The skill scans each PDF page up to the References section and searches for full-text patterns provided by the user. It applies redaction annotations only to exact search matches and writes a new PDF, then runs automated verification to ensure the document structure and most text remain intact. Defensive checks ensure page counts match and at least ~70–80% of text is retained to catch over-redaction or corruption.

When to use it

Preparing submissions for double-blind peer review
Removing personal identifiers before public preprint posting
Anonymizing author metadata for internal review workflows
Batch-processing many manuscripts while preserving citation integrity

Best practices

Always supply full-name patterns (e.g., "John Smith"), never single surnames or partial tokens
Stop redaction at the References section to avoid altering citations
Avoid page- or region-level redaction; only redact exact search matches
Run the verification step after saving and fail if page counts differ or retained text falls below ~70–80%
Keep a copy of the original PDF and log all redaction patterns applied

Example use cases

Redact author names and affiliations from a conference submission while leaving References untouched
Remove institutional email addresses and venue mentions before sharing a draft with external reviewers
Automate anonymization for a folder of manuscripts using a standard pattern list
Check redaction results programmatically and raise alerts if output looks corrupted or over-redacted

FAQ

Will the References section be altered?

No. The workflow detects the first page containing "References" (case-insensitive) and skips redaction on that page and all following pages to preserve citations and self-references.

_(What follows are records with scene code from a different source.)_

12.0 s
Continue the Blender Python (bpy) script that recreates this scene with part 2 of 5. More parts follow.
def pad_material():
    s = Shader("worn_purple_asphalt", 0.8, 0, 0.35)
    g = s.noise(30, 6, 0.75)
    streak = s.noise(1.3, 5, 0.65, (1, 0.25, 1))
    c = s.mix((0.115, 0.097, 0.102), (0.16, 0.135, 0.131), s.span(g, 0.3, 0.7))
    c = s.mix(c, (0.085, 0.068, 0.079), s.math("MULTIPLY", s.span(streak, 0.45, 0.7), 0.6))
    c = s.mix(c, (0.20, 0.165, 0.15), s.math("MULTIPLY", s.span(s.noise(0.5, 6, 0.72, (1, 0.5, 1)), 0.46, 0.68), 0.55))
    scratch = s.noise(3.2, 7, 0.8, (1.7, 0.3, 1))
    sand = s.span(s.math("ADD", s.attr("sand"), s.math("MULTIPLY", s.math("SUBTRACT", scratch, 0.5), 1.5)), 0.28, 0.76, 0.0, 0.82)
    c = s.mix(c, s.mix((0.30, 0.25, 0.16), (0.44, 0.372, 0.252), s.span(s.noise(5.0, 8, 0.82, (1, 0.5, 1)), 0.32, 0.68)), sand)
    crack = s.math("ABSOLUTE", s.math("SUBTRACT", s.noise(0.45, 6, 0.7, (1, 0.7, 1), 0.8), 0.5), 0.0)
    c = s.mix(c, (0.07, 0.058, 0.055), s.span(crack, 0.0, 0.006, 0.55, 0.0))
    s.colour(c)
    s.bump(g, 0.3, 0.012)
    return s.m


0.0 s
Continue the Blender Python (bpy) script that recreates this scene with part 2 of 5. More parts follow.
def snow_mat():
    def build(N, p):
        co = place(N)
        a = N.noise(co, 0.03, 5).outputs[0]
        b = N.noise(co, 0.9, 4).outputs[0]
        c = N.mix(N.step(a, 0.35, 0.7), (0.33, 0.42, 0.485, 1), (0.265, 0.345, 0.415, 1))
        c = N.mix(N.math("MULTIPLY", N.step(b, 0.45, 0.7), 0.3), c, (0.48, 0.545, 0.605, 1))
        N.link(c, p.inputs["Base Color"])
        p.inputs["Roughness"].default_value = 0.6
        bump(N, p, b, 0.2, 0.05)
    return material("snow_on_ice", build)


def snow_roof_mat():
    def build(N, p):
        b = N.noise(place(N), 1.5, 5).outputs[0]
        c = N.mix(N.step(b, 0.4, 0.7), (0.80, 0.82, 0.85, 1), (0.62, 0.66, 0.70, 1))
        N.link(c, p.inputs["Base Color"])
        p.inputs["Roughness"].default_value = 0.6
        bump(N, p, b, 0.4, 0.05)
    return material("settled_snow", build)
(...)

How do you prevent removing too much text?

The tool only redacts exact search matches. After saving it verifies page count and retained character ratio, raising an error if pages changed or retained text drops below configured thresholds (~70–80%).

Can partial names like a surname be redacted?

Do not use partial names. Only full names or exact phrases should be provided to avoid accidental removal of legitimate citations or mentions.